On the hardnosed tables of international diplomacy and compulsions, a Mauritius would be driven by its own interests in wooing Chinese investments or a Seychelles in spurning an Indian naval port. Portuguese Prime Minister Antonio Costa’s (Goan ancestry) polite assertion as the “advocate of India in Europe” would be constrained by Portugal’s own limitations, interests and internal politics that will realistically define the practicality of the well-meant statement.

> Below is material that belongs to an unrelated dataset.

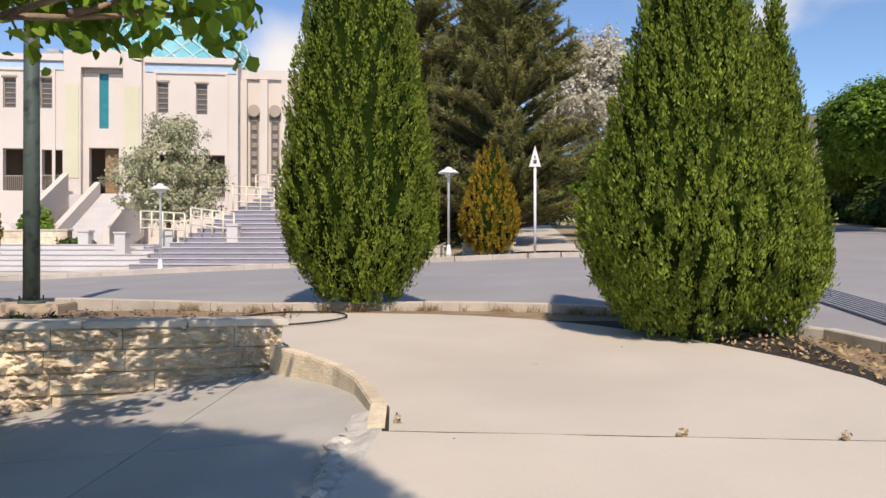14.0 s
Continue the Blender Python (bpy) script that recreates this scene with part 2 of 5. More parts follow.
    window=material("bronze_window", (0.12, 0.10, 0.09), 0.25, 0.25, 2, 20, 0.05, 0.002, spec=0.6),
    lattice=material("window_lattice", (0.32, 0.27, 0.22), 0.7, 0.15, 5, 40, 0.1),
    # porch interior darkened by colour, standing in for its lack of light
    dark_room=material("porch_dimness", (0.16, 0.12, 0.095), 0.9, 0.2, 1, 10, 0.1),
    wood=material("carved_wood", (0.28, 0.17, 0.09), 0.6, 0.3, 3, 30, 0.4, 0.01),
    dome=material("turquoise_tiles", (0.11, 0.42, 0.50), 0.5, 0.2, 0.9, 16, 0.1, 0.003, tint=(0.16, 0.48, 0.55)),
    dome_line=material("pale_tile_bands", (0.44, 0.62, 0.64), 0.5, 0.1, 2, 20, 0.05, 0.002),
    hill=material("dry_hillside", (0.22, 0.185, 0.14), 0.97, 0.2, 0.02, 0.3, 0.3, 0.3, stain=(0.17, 0.18, 0.13), stain_scale=0.05, stain_amount=0.8),
    # distance haze is mixed into this blue-grey hill colour
    hill_far=material("hazed_hillside", (0.15, 0.16, 0.20), 0.97, 0.15, 0.01, 0.2, 0),
    sheet=material("blue_grey_sheet", (0.16, 0.22, 0.27), 0.5, 0.25, 4, 30, 0.2, 0.004, metal=0.3, stain=(0.45, 0.46, 0.47), stain_scale=2.5),
    lamp_glass=material("lamp_glass", (0.75, 0.75, 0.72), 0.3, 0.05, 5, 30, 0),
    stone_dark=material("dark_field_stone", (0.10, 0.09, 0.085), 0.9, 0.3, 10, 60, 0.8, 0.01),
)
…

Yet the importance of Indian “soft power” via its throbbing diaspora cannot be underesti-mated in the long run nor can their ability to contribute economically (however the inherent higher-rate-of-return on investments made in India is an oft understated reality). More importantly, as the ambassadors of India’s lofty secularity and industriousness, the diaspora does a yeoman service in projecting the nation as progressive and tolerant. And the talented diaspora, unlike a lot of other ethnicities, is not known for any nefarious, regressive or ulterior agendas that could militate against the sensibilities of their adopted homeland, permanently or otherwise.